Fuller had an early 17-yard reception on his only target. Thompson played 12 snaps last week but didn’t have a reception on one target. But Carroll raved about his special teams work and said he’ll see more action this week.

Also worth watching is rookie UDFA Cade Johnson, who led the Seahawks with four receptions on five targets last week for just 25 yards. And we’ll throw in Travis Toivonen as well. A free agent from North Dakota, Toivonen — whose nickname is TikTok — has had some good moments in practice lately.

CB Tre Flowers: Flowers, starting at right corner in place of the injured D.J. Reed, gave up two third-down receptions in the first quarter of the loss to the Raiders as Seattle allowed 11-17 third downs overall.
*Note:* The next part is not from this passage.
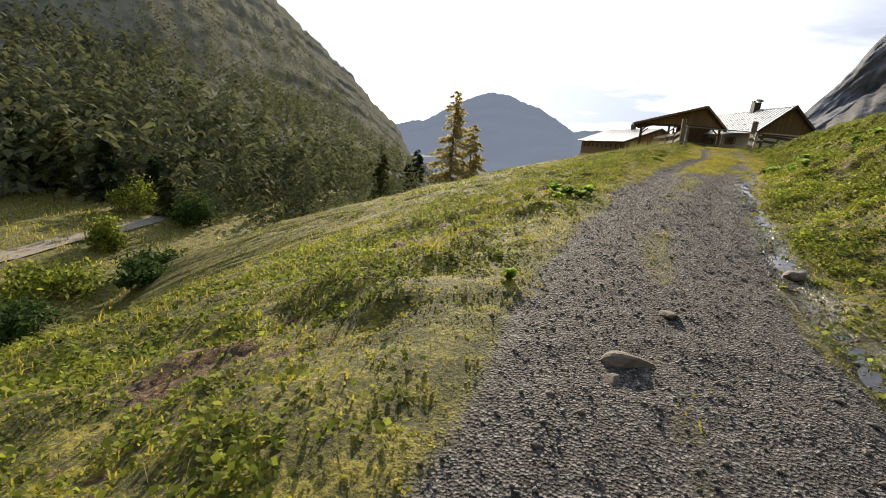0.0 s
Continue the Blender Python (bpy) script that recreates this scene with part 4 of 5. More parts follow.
def conifer(x, y, z, h, radius, n, mat, label, name="larch_tree", spray=0.35, limbs=60, seed=1, lean=0.0, bottom=0.1):
    rng = random.Random(seed)
    tree = thing(name, pose(x, y, z, 0, lean, 0), label, "tree", "larches" if "larch" in name else "spruces")
    bm = bmesh.new()
    taper(bm, (0, 0, -0.4), (0, 0, h * 0.97), h * 0.016 + 0.02, 0.012, 10)
    part("trunk", bm, M_BARK, tree, smooth=True)
    bm = bmesh.new()
    lim = []
    for i in range(limbs):
        t = bottom + (0.97 - bottom) * (i + rng.random()) / limbs
        a = rng.uniform(0, 6.283)
        r = radius * (1 - t) ** 0.8 * rng.uniform(0.55, 1.05) * (0.75 + 0.25 * min(1, (t - bottom) / 0.12)) + 0.05
        lim.append((t * h, a, r))
        taper(bm, (0, 0, t * h), (r * math.cos(a), r * math.sin(a), t * h - 0.2 * r), 0.012 + 0.0022 * h * (1 - t), 0.004, 5)
    part("branchwork", bm, M_BARK, tree)
    # needle sprays hang along the limbs
    lim = np.array(lim)
    pickl = rs.choice(limbs, n, p=(lim[:, 2] + 0.15) / (lim[:, 2] + 0.15).sum())
    q, fr = lim[pickl], 0.12 + 0.9 * rs.rand(n) ** 0.8
    w = 0.16 * q[:, 2] * (1.1 - fr) + 0.05 * spray
    p = np.stack([fr * q[:, 2] * np.cos(q[:, 1]), fr * q[:, 2] * np.sin(q[:, 1]), q[:, 0] - 0.2 * q[:, 2] * fr], 1) + rs.normal(0, 1, (n, 3)) * np.stack([w, w, w * 0.35], 1)
    aim = q[:, 1] + rs.normal(0, 0.9, n)
    d = np.stack([np.cos(aim), np.sin(aim), rs.normal(-0.1, 0.3, n)], 1)
    v, f = sprays(p, d, spray * rs.uniform(0.5, 1.2, n), spray * 0.3, 0.35)
    c = mesh_np("crown", v, f, mat)
    c.parent = tree
    return tree


conifer(-29.8, 19.8, -8.9, 14.4, 4.6, 8000, M_LARCH, "tall open golden-green larch on the meadow edge", seed=1, spray=0.55, limbs=120, bottom=0.06)
conifer(-28.3, 23.5, -8.9, 10.4, 3.9, 6000, M_LARCH, "smaller brownish larch close behind the tall one", seed=11, spray=0.55, limbs=90, bottom=0.04)
conifer(-33.5, 17.0, -9.8, 7.2, 1.9, 4200, M_SPRUCE, "dark narrow spruce beside the larch", "spruce_tree", seed=2, spray=0.45)
conifer(-38.0, 16.0, -10.5, 7.0, 2.3, 3200, M_CONIFER, "smaller larch among shrubs on the slope", seed=3, spray=0.55)
conifer(-35.6, 19.0, -10.3, 5.6, 2.0, 2600, M_SPRUCE, "short bushy spruce on the slope", "spruce_tree", seed=4, spray=0.5)
conifer(-40.5, 21.0, -11.3, 6.2, 2.0, 2600, M_CONIFER, "dull green young larch on the slope", seed=5, spray=0.5)
conifer(-2.7, -27.6, gz(-2.7, -27.6) - 0.03, 1.15, 0.42, 420, M_CONIFER, "thin larch sapling leaning on the bank", "larch_sapling", spray=0.13, limbs=26, seed=6, lean=-8, bottom=0.2)
for i, (x, y, h, mat, nm) in enumerate(((-89.7, 2.4, 12, M_SPRUCE, "spruce_tree"), (-86.3, 3.7, 8, M_CONIFER, "larch_tree"), (-81, 3.1, 12, M_CONIFER, "larch_tree"), (-78, 6.5, 11, M_CONIFER, "larch_tree"),
                                       (-74.8, 4.4, 9, M_SPRUCE, "spruce_tree"), (-70, 8, 7, M_SPRUCE, "spruce_tree"), (-61.4, 3.1, 5.5, M_CONIFER, "larch_tree"))):
    conifer(x, y, gz(x, y) - 0.2, h, h * 0.26, 2200, mat, "tall larch at the foot of the wooded slope" if mat == M_CONIFER else "dark spruce at the foot of the wooded slope", nm, spray=0.85, limbs=40, seed=20 + i)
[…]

Carroll said bluntly that the corners needed to make some plays. Despite that, Flowers generally ran with the first-team defense in practice this week with Reed out. Flowers also has 37 career starts, so who knows how much a few snaps in preseason games will influence the team’s evaluation? But it’s worth remembering that Flowers’ $2.1 million salary for this season is not guaranteed, so his spot isn’t assured.

OLB Darrell Taylor: Taylor played 52 snaps in his first action since his final year at Tennessee in 2019 and showed some expected rust early, especially in tackling. But according to Pro Football Focus, he had three pressures on 28 pass rush snaps to earn the second-best pass rushing grade on the team behind only Cody Barton, who had two sacks on blitzes. Taylor also looked solid in nine pass coverage snaps. The Broncos have said their starters will play a couple of series, and going against them could be more telling of just where Taylor is in his progress.

QB Alex McGough: Smith is out of concussion protocol, Carroll said Friday. But he didn’t practice this week making McGough the apparent backup to Russell Wilson for Saturday. Smith seems to be the clear backup to Wilson overall. But McGough and Sean Mannion could be battling to see which of the two will be re-signed to the practice squad or maybe compel Seattle to keep both.